Wednesday, June 15, 2011

Dave the Potter: Artist, Poet, Slave


Image credit: goldmedalbooks.wordpress.com

1. BIBLIOGRAPHY
Hill, Laban Carrick. 2010. Dave the Potter: Artist, Poet, Slave. Ill. by Bryan Collier. New York, NY: Little, Brown. ISBN 0786818700

2. PLOT SUMMARY
Laban Carrick Hill tells a beautiful story about a man named Dave who lived in the nineteenth century. Dave, who did not have a last name because he was a slave, was a talented artist and poet. Laban Hill describes the process of making clay pottery as Dave would have done in the early to mid nineteenth century. Later in the book, Laban Carrick Hill includes a real photograph of some of Dave’s actual pieces of pottery, and he expands upon Dave’s poetry with examples and includes some facts and thoughts about each one.

3. CRITICAL ANALYSIS
With a poetic flair, Laban Carrick Hill writes an informative story in two parts. Through the use of similes and a touch of alliteration, he reveals the potter’s job in easy to comprehend verses that are filled with descriptive words. He then describes Dave’s poetry in an informative style.

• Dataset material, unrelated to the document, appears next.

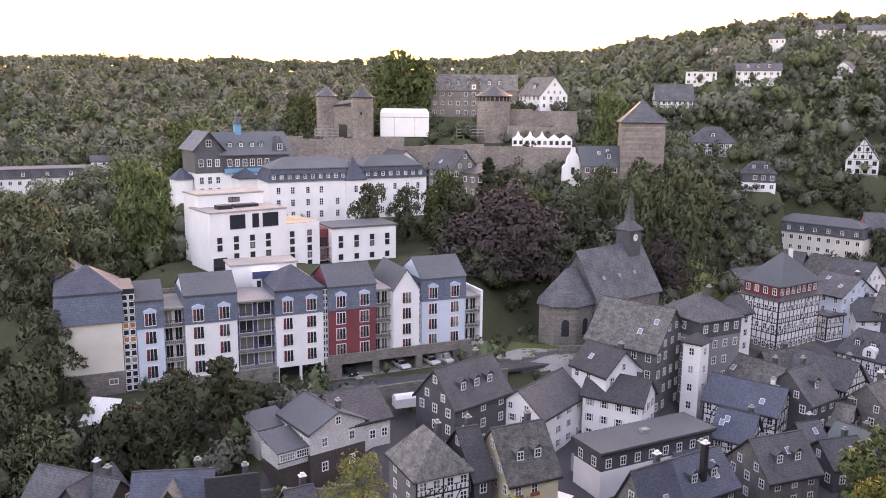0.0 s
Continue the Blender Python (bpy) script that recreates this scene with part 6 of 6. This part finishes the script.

The illustrator Bryan Collier creates colorful, vivid pictures that are pleasing to the eye. He uses various textures that are so detailed the reader can almost reach out and touch them, and his incorporation of reflective lighting and shading is beautiful. Each pair of pages in the book about pottery making has a large illustration next to a solid colored page. It looks as if the pictures were carefully torn out and placed in a scrapbook. Most of the text is printed on the solid colored paper.

The combination of Laban Carrick Hill’s written words and Bryan Collier’s illustrations is a beautiful piece of work. Dave the Potter: Artist, Poet, Slave will appeal to children and adults.

4. REVIEW EXCERPTS
Booklist: “A beautiful introduction to a great lost artist.” Daniel Kraus
School Library Journal: “An inspiring story, perfectly presented”–Paula Willey
2011 Caldecott Honor Book

5. CONNECTIONS
• This book could be used in an art class and would be particularly effective as an introduction to a pottery class.
• Dave the Potter could be read as part of an historical lesson on slavery.
• This work could also play a part in a unit about biographies.